It is sakura (cherry blossom) season, and that means a number of holidays are upon us here in Japan.
Japan has plenty of holidays that are only celebrated here. That means when things are closed or we see a lot of nationals out in the middle of the week, we’ve probably missed a holiday.
Now that we have one year under our belt, we are more knowledgeable (but still lost most of the time), and that is why we can’t wait to celebrate Children’s Day.
Golden Week and Children’s Day
May 5th is Kodomo no Hi or Children’s Day, and it is the culmination of Golden Week. Golden Week is actually four holidays celebrated within one week from April 29-May 5!
Kodomo no Hi occurs at the end of Golden Week and is a day to celebrate children and what makes them special. Similar to Girl’s Day celebrated in March, it is a day to wish health and happiness on your children. Children’s Day was originally Boys’ Day but was switched to include all children since Hinamatsuri (Girl’s Day) is not a national holiday.
How Do You Celebrate?
Koinobori or carp streamers are flown to celebrate Children’s Day. The different colors of the carp represent different family members: black is the father, red or pink is the mother, and each carp after that are the children. The thought behind this is that this particular fish swims upstream and is a little feisty, like children. Try a koinobori kite as a craft with your little ones to celebrate Children’s Day.
People also celebrate by decorating their homes with samurai helmets that are ornate in detail.
Never seen a samurai helmet you say? They were the inspiration behind Darth Vader’s helmet. You’re welcome.
But seriously, they are amazing helmets. We have miniatures for our boys to celebrate their time in Japan but people have huge ones on display that cost thousands of dollars.

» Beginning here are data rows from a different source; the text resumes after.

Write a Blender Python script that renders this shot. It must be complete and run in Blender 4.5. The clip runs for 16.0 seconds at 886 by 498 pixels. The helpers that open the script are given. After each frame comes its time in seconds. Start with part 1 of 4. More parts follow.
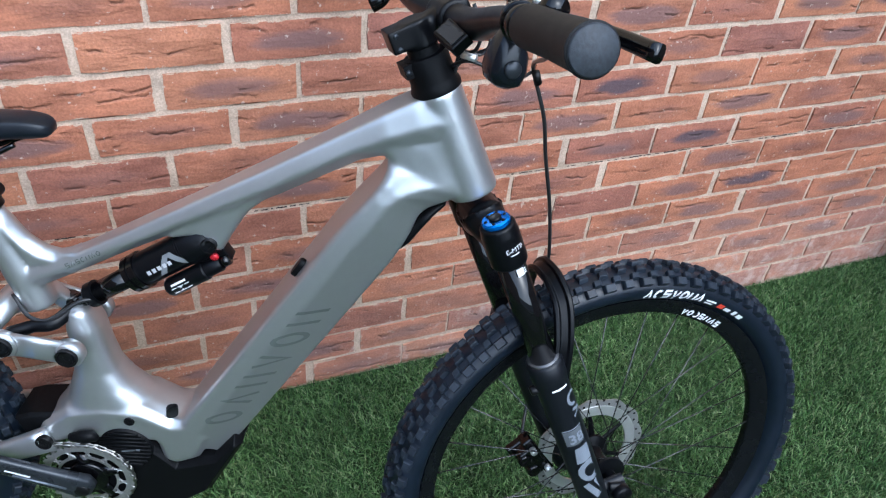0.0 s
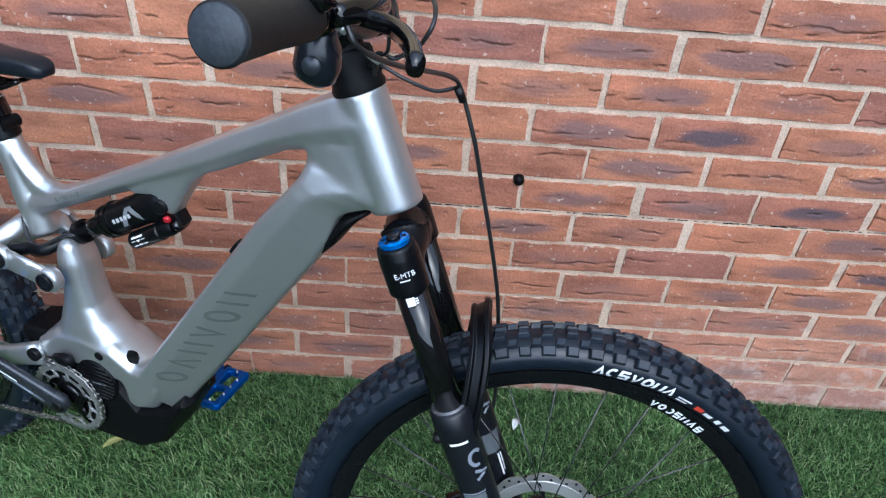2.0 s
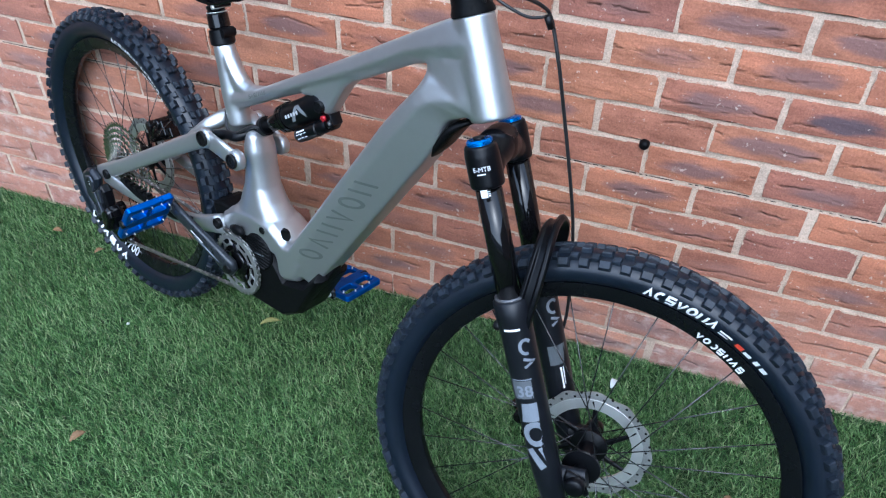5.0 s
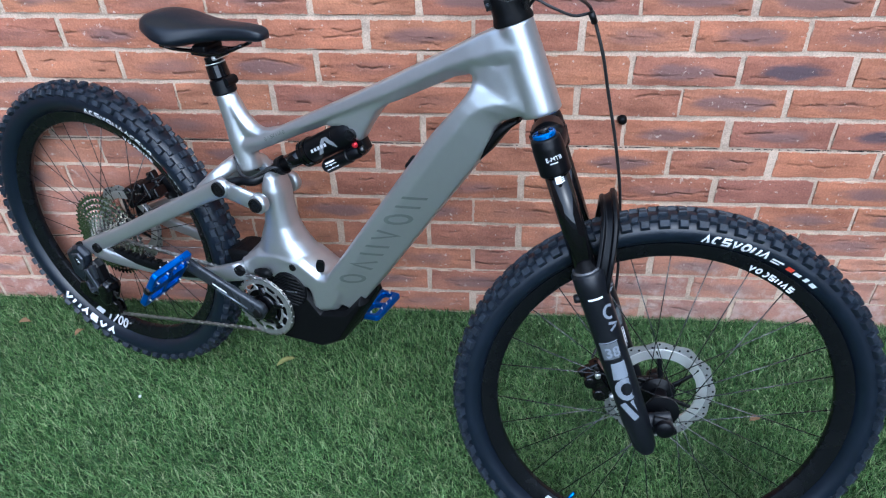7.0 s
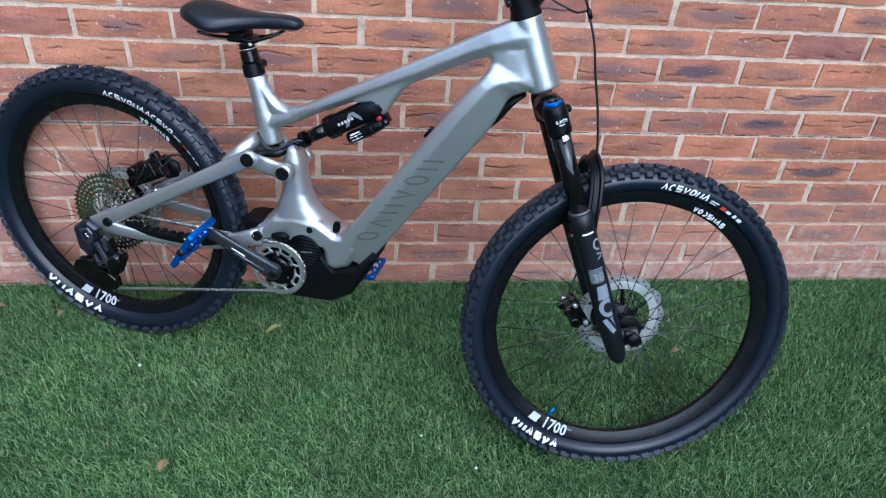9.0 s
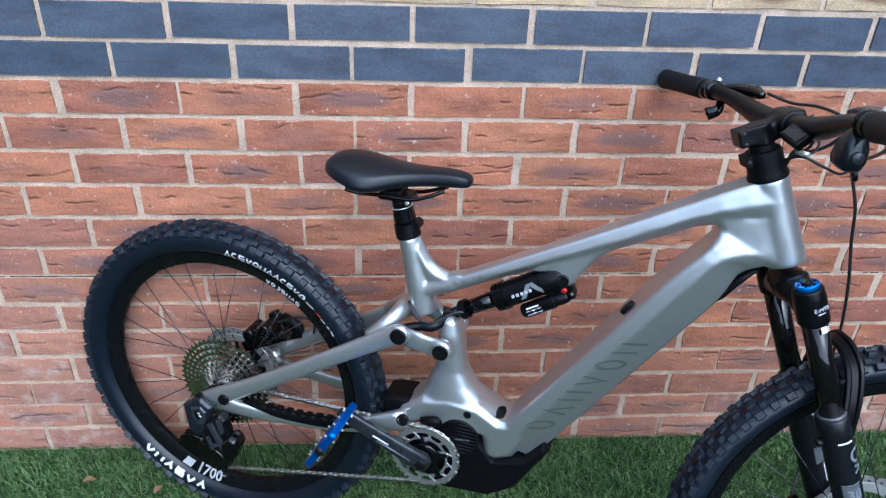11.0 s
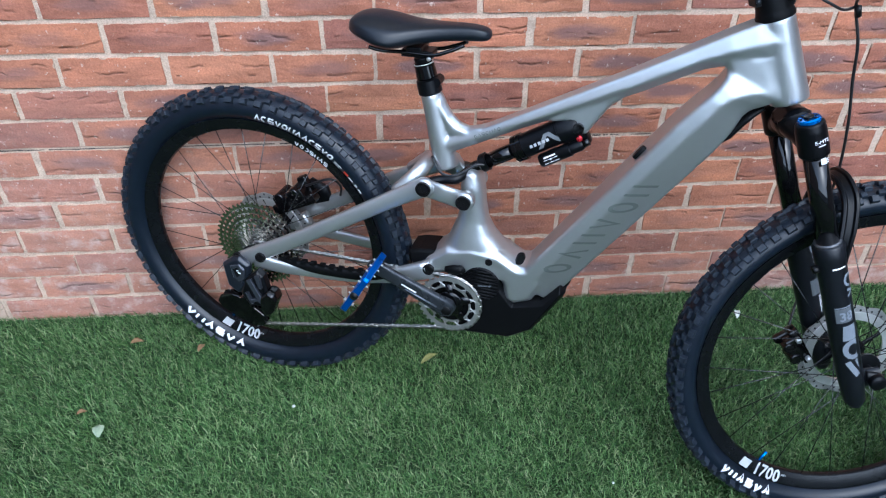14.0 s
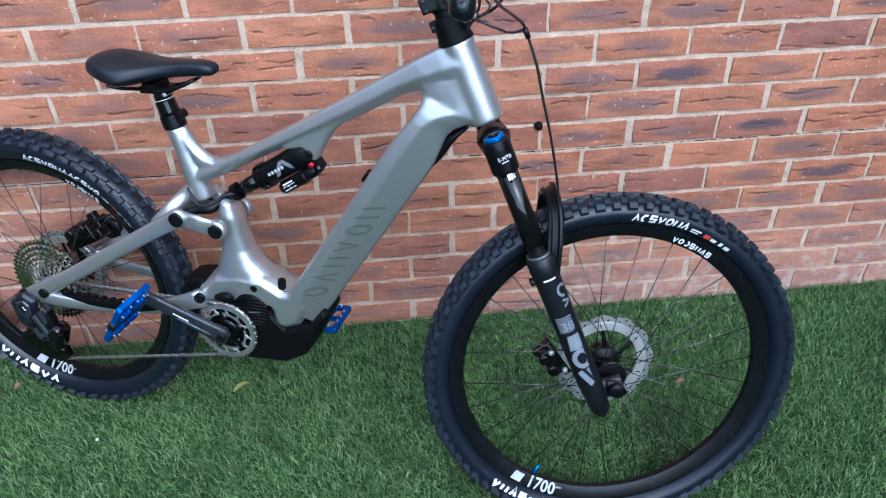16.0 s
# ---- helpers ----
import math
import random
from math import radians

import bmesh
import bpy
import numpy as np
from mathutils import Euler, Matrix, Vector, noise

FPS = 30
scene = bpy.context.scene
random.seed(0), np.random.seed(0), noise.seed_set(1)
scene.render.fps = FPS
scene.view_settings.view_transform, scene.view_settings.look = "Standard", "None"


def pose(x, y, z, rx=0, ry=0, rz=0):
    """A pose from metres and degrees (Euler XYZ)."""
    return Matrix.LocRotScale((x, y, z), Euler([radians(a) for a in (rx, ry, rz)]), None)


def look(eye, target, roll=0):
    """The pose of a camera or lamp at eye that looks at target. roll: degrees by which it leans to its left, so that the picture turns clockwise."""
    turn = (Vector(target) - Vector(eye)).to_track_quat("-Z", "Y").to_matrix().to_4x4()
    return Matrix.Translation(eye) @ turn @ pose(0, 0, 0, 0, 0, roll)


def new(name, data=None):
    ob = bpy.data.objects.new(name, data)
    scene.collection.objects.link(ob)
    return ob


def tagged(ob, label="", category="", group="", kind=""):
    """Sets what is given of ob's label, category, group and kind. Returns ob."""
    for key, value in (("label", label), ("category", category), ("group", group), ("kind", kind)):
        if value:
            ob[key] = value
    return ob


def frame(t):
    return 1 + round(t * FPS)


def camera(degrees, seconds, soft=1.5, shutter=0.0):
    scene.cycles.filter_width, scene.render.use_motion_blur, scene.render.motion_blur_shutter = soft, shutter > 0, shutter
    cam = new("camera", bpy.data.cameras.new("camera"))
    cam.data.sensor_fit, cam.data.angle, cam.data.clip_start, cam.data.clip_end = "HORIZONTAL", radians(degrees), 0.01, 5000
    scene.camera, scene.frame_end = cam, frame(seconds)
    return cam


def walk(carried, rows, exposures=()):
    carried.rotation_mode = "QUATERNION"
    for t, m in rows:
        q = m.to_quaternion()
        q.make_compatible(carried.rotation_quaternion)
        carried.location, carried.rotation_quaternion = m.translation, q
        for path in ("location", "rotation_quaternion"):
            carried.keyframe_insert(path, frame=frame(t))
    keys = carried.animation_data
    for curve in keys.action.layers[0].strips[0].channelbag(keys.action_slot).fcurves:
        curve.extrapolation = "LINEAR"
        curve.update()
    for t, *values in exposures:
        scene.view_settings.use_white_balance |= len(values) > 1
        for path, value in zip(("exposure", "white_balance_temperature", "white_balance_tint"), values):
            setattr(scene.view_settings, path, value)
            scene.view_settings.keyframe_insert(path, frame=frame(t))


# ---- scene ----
from mathutils import bvhtree

cam = camera(61.6, 16.0, 1.2)
PATH = [
    (0, (-0.563, -1.154, 1.363), (0.083, 0.255, 0.099), 6.3),
    (0.5, (-0.456, -1.335, 1.377), (-0.106, 0.162, 0.098), 6.9),
    (1, (-0.37, -1.358, 1.369), (-0.105, 0.158, 0.092), 5.6),
    (1.5, (-0.249, -1.21, 1.351), (-0.046, 0.321, 0.081), 6.4),
    (2, (-0.169, -1.165, 1.345), (-0.129, 0.383, 0.079), 4.7),
    (2.5, (-0.064, -1.254, 1.346), (-0.422, 0.25, 0.077), 4.9),
    (3, (0.003, -1.31, 1.349), (-0.502, 0.151, 0.079), 4.0),
    (3.5, (0.023, -1.337, 1.34), (-0.492, 0.117, 0.066), 2.9),
    (6, (0.014, -1.359, 1.358), (-0.461, 0.115, 0.093), 2.0),
    (6.5, (-0.057, -1.389, 1.371), (-0.544, 0.094, 0.12), -1.0),
    (7, (-0.264, -1.491, 1.371), (-0.422, 0.074, 0.136), -1.9),
    (7.5, (-0.332, -1.58, 1.367), (-0.097, -0.021, 0.136), 1.2),
    (8, (-0.384, -1.74, 1.367), (0.043, -0.202, 0.162), 4.8),
    (8.5, (-0.451, -1.842, 1.397), (-0.026, -0.296, 0.202), 4.9),
    (9, (-0.589, -1.798, 1.41), (-0.342, -0.192, 0.244), 5.1),
    (9.5, (-0.824, -1.689, 1.431), (-0.652, 0.026, 0.417), 3.3),
    (9.7, (-0.871, -1.67, 1.445), (-0.673, 0.066, 0.472), 2.9),
    (11.8, (-0.818, -1.245, 1.389), (-0.719, 0.315, 0.141), 2.2),
    (12, (-0.824, -1.23, 1.375), (-0.738, 0.264, 0.048), 2.1),
    (12.5, (-0.84, -1.256, 1.388), (-0.781, 0.229, 0.05), 1.5),
    (13, (-0.841, -1.311, 1.405), (-0.781, 0.207, 0.104), 2.1),
    (13.5, (-0.863, -1.399, 1.396), (-0.785, 0.136, 0.117), 2.8),
    (14, (-0.879, -1.53, 1.398), (-0.743, 0.026, 0.149), 1.0),
    (14.5, (-0.812, -1.573, 1.399), (-0.599, -0.01, 0.171), 1.8),
    (15, (-0.64, -1.61, 1.402), (-0.453, -0.028, 0.192), 2.6),
    (15.5, (-0.488, -1.645, 1.399), (-0.337, -0.052, 0.198), 2.3),
    (16, (-0.393, -1.615, 1.407), (-0.25, -0.007, 0.227), -1.3),
]
walk(cam, [(t, look(eye, target, roll)) for t, eye, target, roll in PATH], [(0.0, 1.4, 5200, 5), (2.5, 1.30, 5150, 5), (3.5, 1.4, 5050, 5), (6.5, 1.44, 4950, 5), (7.5, 1.38, 4950, 5), (8.5, 1.4, 5000, 5), (9.5, 1.23, 4950, 5), (12.0, 1.26, 5100, 5), (14.0, 1.34, 5050, 5), (16.0, 1.4, 4950, 5)])

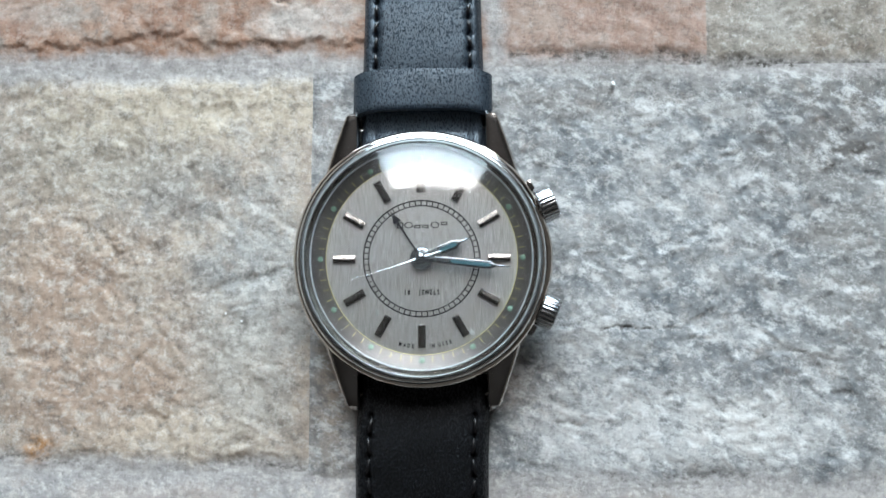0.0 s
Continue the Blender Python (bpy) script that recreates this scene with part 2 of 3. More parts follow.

Last but not least, special food is eaten during Chldren’s Day. Kashiwa mochi is a rice ball stuffed with the infamous red bean paste. Feel free to read how we got that confused with strawberries and cream here. There is also a clear clam soup which is a simple, clear broth made with clams. It’s delicious! There are other foods favored by children like karaage (fried chicken) and ebi (fried shrimp). Feel free to try the recipes attached for these dishes. Most of them are simpler versions of Japanese recipes.
I have children who have never seen Fourth of July fireworks or don’t remember them but know about carp streamers. Our home here in Japan is filled with holidays and celebrations from around the world. There is Epiphany, Mardi Gras, Jamaican Independence Day, and now Children’s Day. I love celebrating different cultures that have impacted our lives and teaching my children how to celebrate them while honoring their history. I don’t want to take home every idea from Japan, but a special day to celebrate my children’s individuality sounds like a winner to me.